Über das gesamte Grundsatzprogramm inklusive der Abänderungsanträge wird am Dienstagabend zum Schluss abgestimmt. Der erste Tag zog sich aufgrund stundenlanger Diskussionen jedenfalls in die Länge.
Steuerreform „ist ein Schas“
Für kurzzeitige Aufmerksamkeit sorgte der Salzburger Unternehmer und Wirtschaftsbündler Nick Kraguljac, der seinem Ärger über die geplante Steuerreform Luft machte: „Die Steuerreform, wie sie derzeit vorliegt, ist ein Schas.“ Die „Evolution“ wiederum sei Veränderung, und darauf hoffe er: „Ich hoffe, die Spezies der Macher verdrängt die Blockierer“, so Kraguljac.

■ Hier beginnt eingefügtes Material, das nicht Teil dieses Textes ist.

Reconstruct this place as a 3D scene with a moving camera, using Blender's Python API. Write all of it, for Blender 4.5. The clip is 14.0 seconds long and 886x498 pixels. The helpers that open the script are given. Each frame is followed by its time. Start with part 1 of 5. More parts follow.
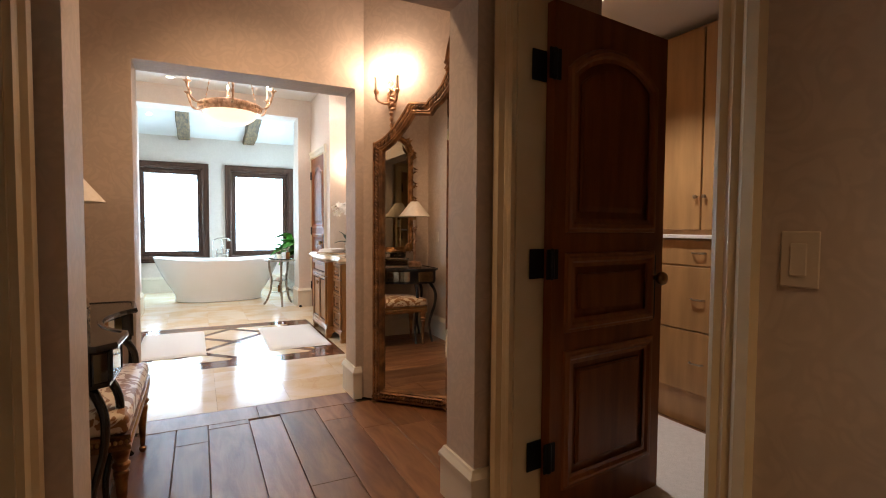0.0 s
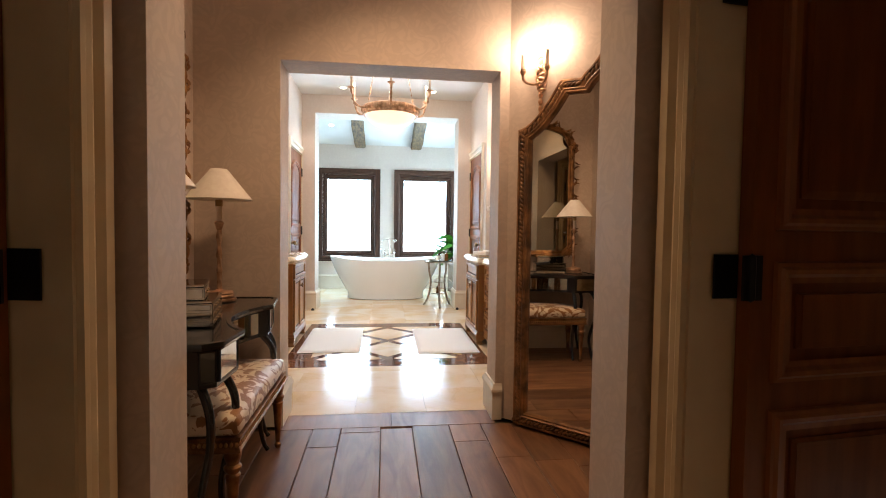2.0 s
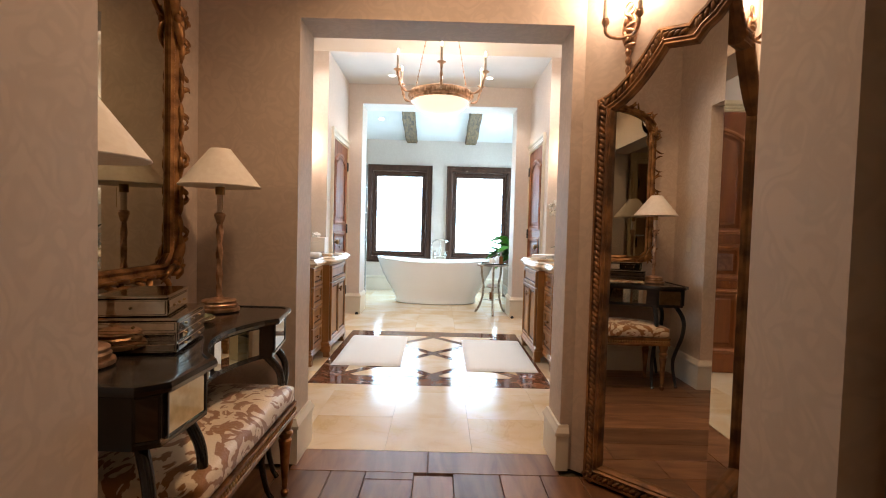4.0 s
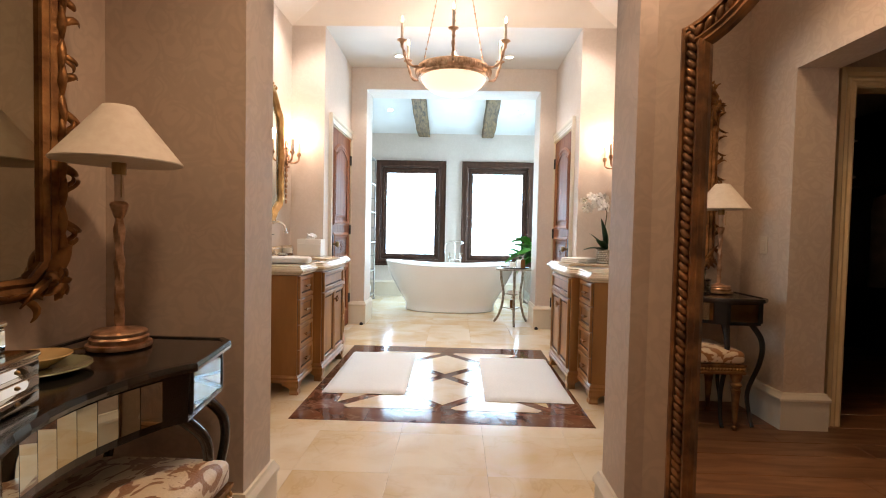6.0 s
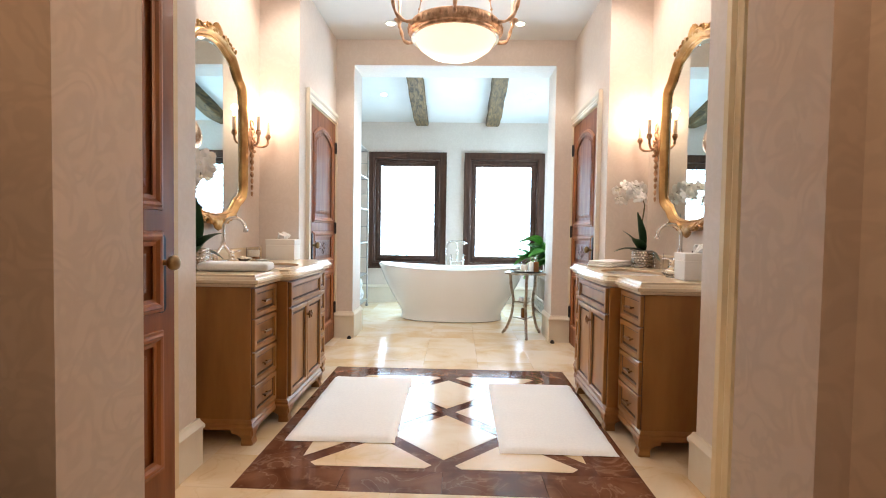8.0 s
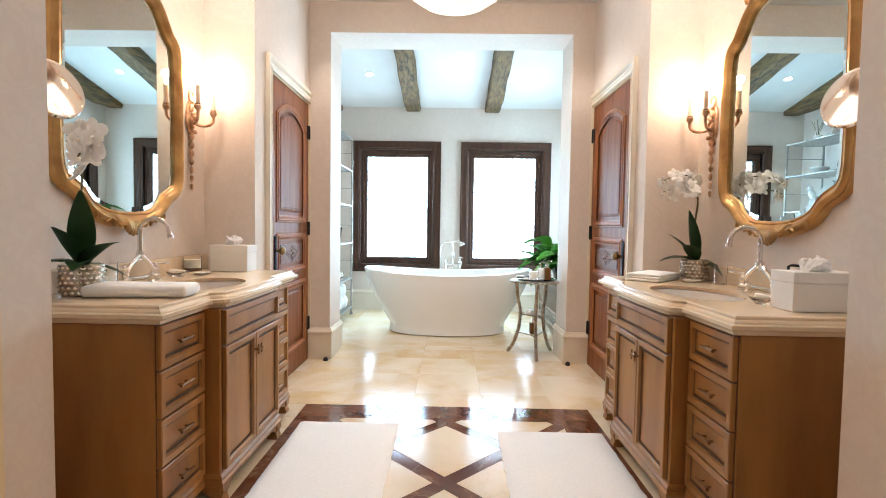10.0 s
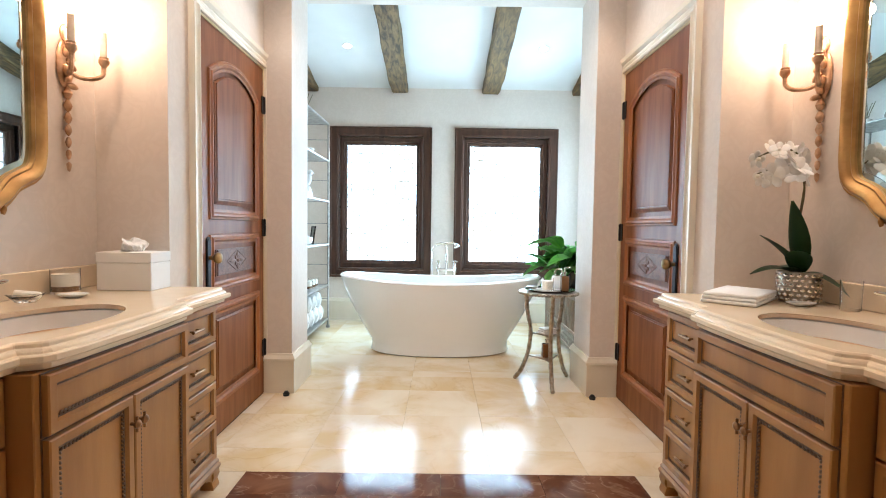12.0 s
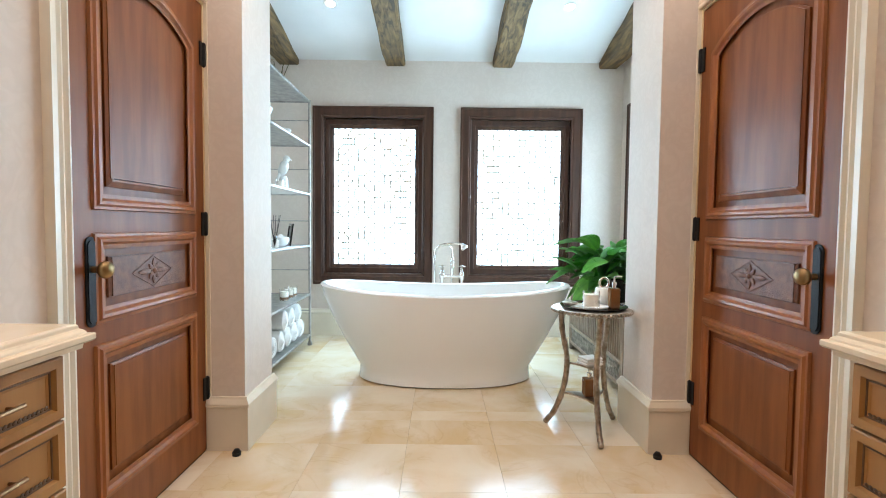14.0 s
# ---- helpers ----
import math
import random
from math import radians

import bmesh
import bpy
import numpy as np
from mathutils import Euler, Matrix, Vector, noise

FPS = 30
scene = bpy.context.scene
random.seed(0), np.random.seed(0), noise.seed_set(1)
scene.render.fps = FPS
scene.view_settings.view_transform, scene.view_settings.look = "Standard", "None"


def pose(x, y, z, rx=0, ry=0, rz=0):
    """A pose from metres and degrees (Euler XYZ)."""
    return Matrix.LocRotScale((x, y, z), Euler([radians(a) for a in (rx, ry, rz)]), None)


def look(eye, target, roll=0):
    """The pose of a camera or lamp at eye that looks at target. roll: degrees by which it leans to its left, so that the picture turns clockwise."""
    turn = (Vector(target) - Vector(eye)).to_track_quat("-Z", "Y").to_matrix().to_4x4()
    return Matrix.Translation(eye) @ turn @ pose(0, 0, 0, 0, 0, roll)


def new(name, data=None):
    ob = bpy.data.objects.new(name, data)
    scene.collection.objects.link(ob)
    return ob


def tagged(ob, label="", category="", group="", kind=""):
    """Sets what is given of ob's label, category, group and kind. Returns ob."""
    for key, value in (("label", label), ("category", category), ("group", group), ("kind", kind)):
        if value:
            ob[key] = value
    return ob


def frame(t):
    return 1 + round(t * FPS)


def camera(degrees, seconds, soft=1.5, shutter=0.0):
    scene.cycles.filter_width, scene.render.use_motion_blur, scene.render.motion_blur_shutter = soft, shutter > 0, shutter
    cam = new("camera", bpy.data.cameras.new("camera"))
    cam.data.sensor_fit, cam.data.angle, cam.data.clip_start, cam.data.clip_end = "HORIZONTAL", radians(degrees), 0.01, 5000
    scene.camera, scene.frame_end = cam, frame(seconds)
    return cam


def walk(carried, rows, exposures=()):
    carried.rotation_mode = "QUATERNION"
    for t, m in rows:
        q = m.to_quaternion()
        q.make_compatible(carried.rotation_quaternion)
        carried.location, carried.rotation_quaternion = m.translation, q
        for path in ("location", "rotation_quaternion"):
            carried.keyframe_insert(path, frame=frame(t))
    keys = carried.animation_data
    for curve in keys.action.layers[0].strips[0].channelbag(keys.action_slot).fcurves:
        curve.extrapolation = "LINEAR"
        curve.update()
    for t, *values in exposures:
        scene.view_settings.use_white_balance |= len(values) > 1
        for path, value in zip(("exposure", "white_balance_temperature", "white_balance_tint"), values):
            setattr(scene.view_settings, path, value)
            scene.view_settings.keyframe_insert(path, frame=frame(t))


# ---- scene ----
cam = camera(84.5, 14.0, 1.0)
PATH = [
    (0, (0.175, -0.202, 1.273), (1.07, 1.584, 1.186), 0.4),
    (0.5, (0.289, -0.116, 1.265), (1.007, 1.749, 1.176), 0.3),
    (1, (0.387, -0.025, 1.264), (0.916, 1.901, 1.178), 0.5),
    (1.5, (0.43, 0.055, 1.251), (0.805, 2.018, 1.173), 0.6),
    (2, (0.47, 0.158, 1.246), (0.707, 2.142, 1.168), 0.8),
    (2.5, (0.507, 0.287, 1.238), (0.637, 2.282, 1.162), 1.0),
    (3, (0.526, 0.448, 1.236), (0.609, 2.445, 1.159), 1.3),
    (5.5, (0.584, 1.346, 1.209), (0.529, 3.344, 1.136), 1.3),
    (6, (0.586, 1.554, 1.207), (0.53, 3.552, 1.136), 1.2),
    (6.5, (0.592, 1.783, 1.205), (0.537, 3.781, 1.133), 1.0),
    (7, (0.596, 1.997, 1.202), (0.54, 3.995, 1.132), 1.0),
    (7.5, (0.582, 2.193, 1.192), (0.526, 4.191, 1.121), 1.0),
    (8, (0.564, 2.415, 1.189), (0.505, 4.413, 1.118), 0.9),
    (10.5, (0.518, 3.514, 1.248), (0.5, 5.511, 1.155), 0.9),
    (11, (0.523, 3.753, 1.249), (0.516, 5.751, 1.155), 0.9),
    (11.5, (0.509, 3.967, 1.24), (0.511, 5.965, 1.148), 0.8),
    (12, (0.495, 4.215, 1.237), (0.504, 6.213, 1.144), 0.8),
    (12.5, (0.467, 4.452, 1.23), (0.48, 6.45, 1.138), 0.8),
    (13, (0.469, 4.704, 1.225), (0.481, 6.701, 1.13), 0.7),
    (13.5, (0.438, 4.928, 1.212), (0.461, 6.926, 1.119), 0.8),
    (14, (0.449, 5.178, 1.211), (0.461, 7.176, 1.118), 0.6),
]
EXPOSURES = [(0, 0.72), (3, 0.66), (5.5, 0.62), (8, 0.66), (11, 0.60), (12.5, 0.54), (14, 0.42)]
walk(cam, [(t, look(eye, target, roll)) for t, eye, target, roll in PATH], EXPOSURES)

# ---- light ----
world = bpy.data.worlds.new("world")
scene.world = world
world.use_nodes = True
wn = world.node_tree
sky = wn.nodes.new("ShaderNodeTexSky")
sky.sky_type = "NISHITA"
sky.sun_disc = False
sky.sun_elevation, sky.sun_rotation = radians(50), radians(200)
wn.links.new(sky.outputs[0], wn.nodes["Background"].inputs[0])
wn.nodes["Background"].inputs[1].default_value = 0.1

CX = 0.505          # the axis of the bathroom
SCONCE_W, BAY_W, CHAND_W, DOWN_W, CLOSET_W, DAY_W = 2.4, 3.3, 12.5, 48.0, 46.0, 74.0
WARM = (1.0, 0.86, 0.77)
AMBER = (1.0, 0.66, 0.41)
DAY = (0.51, 0.79, 1.0)


def area_light(name, place, target, sx, sy, watts, colour):
    data = bpy.data.lights.new(name, "AREA")
    data.shape, data.size, data.size_y, data.energy, data.color = "RECTANGLE", sx, sy, watts, colour
    ob = new(name, data)
    ob.matrix_world = look(place, target)
    return ob


def point_light(name, place, watts, colour, radius=0.02):
    data = bpy.data.lights.new(name, "POINT")
    data.energy, data.color, data.shadow_soft_size = watts, colour, radius
    ob = new(name, data)
    ob.location = place
    return ob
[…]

„Garantie“ für Funktionsperiode für ÖVP-Chefs
Über 400 Delegierte waren gekommen. Unter den Teilnehmern waren die Bündeobleute und Landesparteichefs. Zu Besuch war auch eine Schülergruppe aus Wien, die politische Luft schnupperte. Mitterlehner setzte in der Begrüßung auch auf Ironie: Zunächst verwies er darauf, dass der 37. außerordentliche Bundesparteitag der erste seit 2003 sei, den ein Parteiobmann eröffnet und wo keine Personalentscheidungen getroffen werden. Während etwa in Südtirol über eine Beschränkung der Funktionsperiode diskutiert worden sei, sollte es bei ÖVP-Chefs eine „Garantie“ für eine Funktionsperiode geben, immerhin sei er der 16. Obmann, so Mitterlehner.

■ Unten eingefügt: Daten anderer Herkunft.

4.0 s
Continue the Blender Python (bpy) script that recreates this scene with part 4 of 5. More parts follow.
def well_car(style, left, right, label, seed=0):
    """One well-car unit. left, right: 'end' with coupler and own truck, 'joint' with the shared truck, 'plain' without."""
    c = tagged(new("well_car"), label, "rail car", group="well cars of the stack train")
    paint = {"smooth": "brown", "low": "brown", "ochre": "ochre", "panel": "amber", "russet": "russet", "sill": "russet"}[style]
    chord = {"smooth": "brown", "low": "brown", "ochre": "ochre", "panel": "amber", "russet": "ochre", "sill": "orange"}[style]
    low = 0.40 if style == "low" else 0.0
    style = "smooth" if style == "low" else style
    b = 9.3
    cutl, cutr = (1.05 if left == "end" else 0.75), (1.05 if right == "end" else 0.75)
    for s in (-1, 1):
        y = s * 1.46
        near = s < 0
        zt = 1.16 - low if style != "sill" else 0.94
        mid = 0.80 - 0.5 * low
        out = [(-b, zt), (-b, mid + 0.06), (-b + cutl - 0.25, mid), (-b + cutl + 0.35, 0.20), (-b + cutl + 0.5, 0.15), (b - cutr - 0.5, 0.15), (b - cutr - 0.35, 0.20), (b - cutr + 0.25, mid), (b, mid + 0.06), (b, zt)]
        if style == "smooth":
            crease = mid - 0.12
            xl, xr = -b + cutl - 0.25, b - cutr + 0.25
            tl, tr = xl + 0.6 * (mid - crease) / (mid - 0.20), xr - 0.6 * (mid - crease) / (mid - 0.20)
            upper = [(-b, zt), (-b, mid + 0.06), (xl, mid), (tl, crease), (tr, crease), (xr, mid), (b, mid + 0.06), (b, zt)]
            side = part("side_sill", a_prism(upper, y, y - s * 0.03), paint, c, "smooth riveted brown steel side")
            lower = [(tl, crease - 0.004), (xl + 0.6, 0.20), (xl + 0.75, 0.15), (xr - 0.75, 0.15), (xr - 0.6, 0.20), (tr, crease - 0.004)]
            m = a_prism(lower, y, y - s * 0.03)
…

Er gratulierte Markus Wallner zur kürzlichen Wiederwahl zum Vorarlberger Parteiobmann - dieser sei seit dem Krieg der vierte. Und in Niederösterreich gebe es „gefühlt einen“ in dieser Zeit, fügte er launig hinzu.
Merkel schickt Grüße
Die ÖVP bekam von der deutschen Bundeskanzlerin und CDU-Chefin Angela Merkel per Videobotschaft „die besten Grüße aus Berlin“. Sie wünschte der Schwesterpartei einen „erfolgreichen Abschluss“ ihrer Erneuerung. Die „Evolution“ der Volkspartei sei eine „wichtige Weichenstellung zur Weiterentwicklung“. „Durch eine starke ÖVP und das freundschaftliche und vertrauensvolle Verhältnis unserer Volksparteien können wir eine solide Europapolitik sicherstellen. Ich freue mich deshalb auf die weitere Zusammenarbeit“, so Merkel.
Kritik von SPÖ und FPÖ
Die politische Konkurrenz zeigte sich am Dienstag wenig beeindruckt vom neuen ÖVP-Programm. SPÖ-Bundesgeschäftsführer Norbert Darabos sah sich an die „Schüssel-Zeit“ erinnert und fand das in einer Aussendung nicht sonderlich innovativ. Laut Darabos lässt Mitterlehner „alte, neoliberale Dogmen einzementieren“. Die ÖVP setze auf „Stillstand und Kientelpolitik für Privilegierte“ inklusive Gesundheitsselbstbehalten, Privatisierungen und weiterhin auf ein „differenziertes Schulsystem“. Erneut warf der SPÖ-Geschäftsführer der Volkspartei auch vor, Erbschafts- und Millionensteuern verhindert zu haben.
FPÖ-Generalsekretär Herbert Kickl ortete einen Rückwärtstrend ins „Mittelalter“. Kickl fand, dass die ÖVP auf die falschen Themen setze, mit denen Österreich mitnichten die Herausforderungen der Zukunft meistern könne. Das ÖVP-Programm sei eine „Involution ins Mittelalter“, schrieb er in Anspielung auf den schwarzen „Evloutionsprozess“. Die Einführung eines Mehrheitswahlrechts lehnt die FPÖ strikt ab.